Seismology and tectonics of the North American plate in the Arctic: northeast Siberia and Alaska

Bibliographic Reference

Cook, D.B., 1988, Seismology and tectonics of the North American plate in the Arctic: northeast Siberia and Alaska: East Lansing, Michigan, Michigan State University, Ph.D. dissertation, 250 p., illust., maps.

Abstract

Through the use of geological and geophysical methods, new conclusions have been reached regarding the tectonic setting and history of three regions of the North American plate within the Arctic. The settings of these regions, the western Bering Sea margin, interior Alaska, and the North American plate boundary in northeast Siberia, are independently examined using seismological methods or tectonostratigraphic terrane analysis. The results of each investigation are summarized as follows. The western Bering Sea margin is composed of five terranes of oceanic affinity that were accreted during a period of Cretaceous to Miocene convergence. Presently, extension is taking place in the western Bering Sea, consistent with results from the remainder of the Bering Sea region. In northern and western Alaska, however, intraplate earthquake focal mechanism solutions indicate three distinct regions of stress orientation. A northwest-southeast horizontal stress in much of interior Alaska is created by Pacific plate subduction at the Aleutian trench. Stresses in northern and eastern Alaska are northeast-southwest, similar to the mid-continent region of North American. The Yukon-Koyukuk province and the Bering Sea are currently undergoing extension. Interplate earthquake focal mechanism solutions in northeast Siberia and its adjacent seas are used to delineate the position and character of the North American plate boundary in Siberia.
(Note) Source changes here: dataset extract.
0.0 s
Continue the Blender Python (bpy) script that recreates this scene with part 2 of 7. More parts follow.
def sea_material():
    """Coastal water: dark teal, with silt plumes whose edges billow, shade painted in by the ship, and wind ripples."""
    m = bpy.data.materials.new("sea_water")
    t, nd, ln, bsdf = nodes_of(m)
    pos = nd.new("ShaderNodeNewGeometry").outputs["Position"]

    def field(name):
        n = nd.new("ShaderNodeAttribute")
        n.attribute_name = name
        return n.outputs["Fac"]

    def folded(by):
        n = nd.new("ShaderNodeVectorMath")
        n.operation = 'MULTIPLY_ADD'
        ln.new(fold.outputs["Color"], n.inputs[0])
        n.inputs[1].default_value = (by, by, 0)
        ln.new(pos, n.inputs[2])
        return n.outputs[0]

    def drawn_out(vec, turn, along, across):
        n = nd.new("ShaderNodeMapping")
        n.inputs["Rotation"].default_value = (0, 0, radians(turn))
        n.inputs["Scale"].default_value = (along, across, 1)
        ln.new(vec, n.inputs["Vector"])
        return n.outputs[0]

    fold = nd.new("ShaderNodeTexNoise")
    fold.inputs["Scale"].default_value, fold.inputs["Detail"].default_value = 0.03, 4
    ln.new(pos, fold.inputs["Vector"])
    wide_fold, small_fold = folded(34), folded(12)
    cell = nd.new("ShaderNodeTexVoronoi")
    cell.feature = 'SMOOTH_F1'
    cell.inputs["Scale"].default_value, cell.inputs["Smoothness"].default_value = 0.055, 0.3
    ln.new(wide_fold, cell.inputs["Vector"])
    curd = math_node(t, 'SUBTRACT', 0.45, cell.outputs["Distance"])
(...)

The onshore continuation of the Arctic mid-ocean ridge does not represent a continental rift, and is instead expressed as a compressional zone within the Cherskii Mountains. This transition is caused by the uniqueness of this boundary where the pole of rotation lies very close to the plate boundary, causing an abrupt transition in faulting style. A complete dataset extends the Arctic mid-ocean ridge to the Aleutian-Kuril arc. Arc-arc junction best fits a three-plate system, with an independent Sea of Okhotsk plate.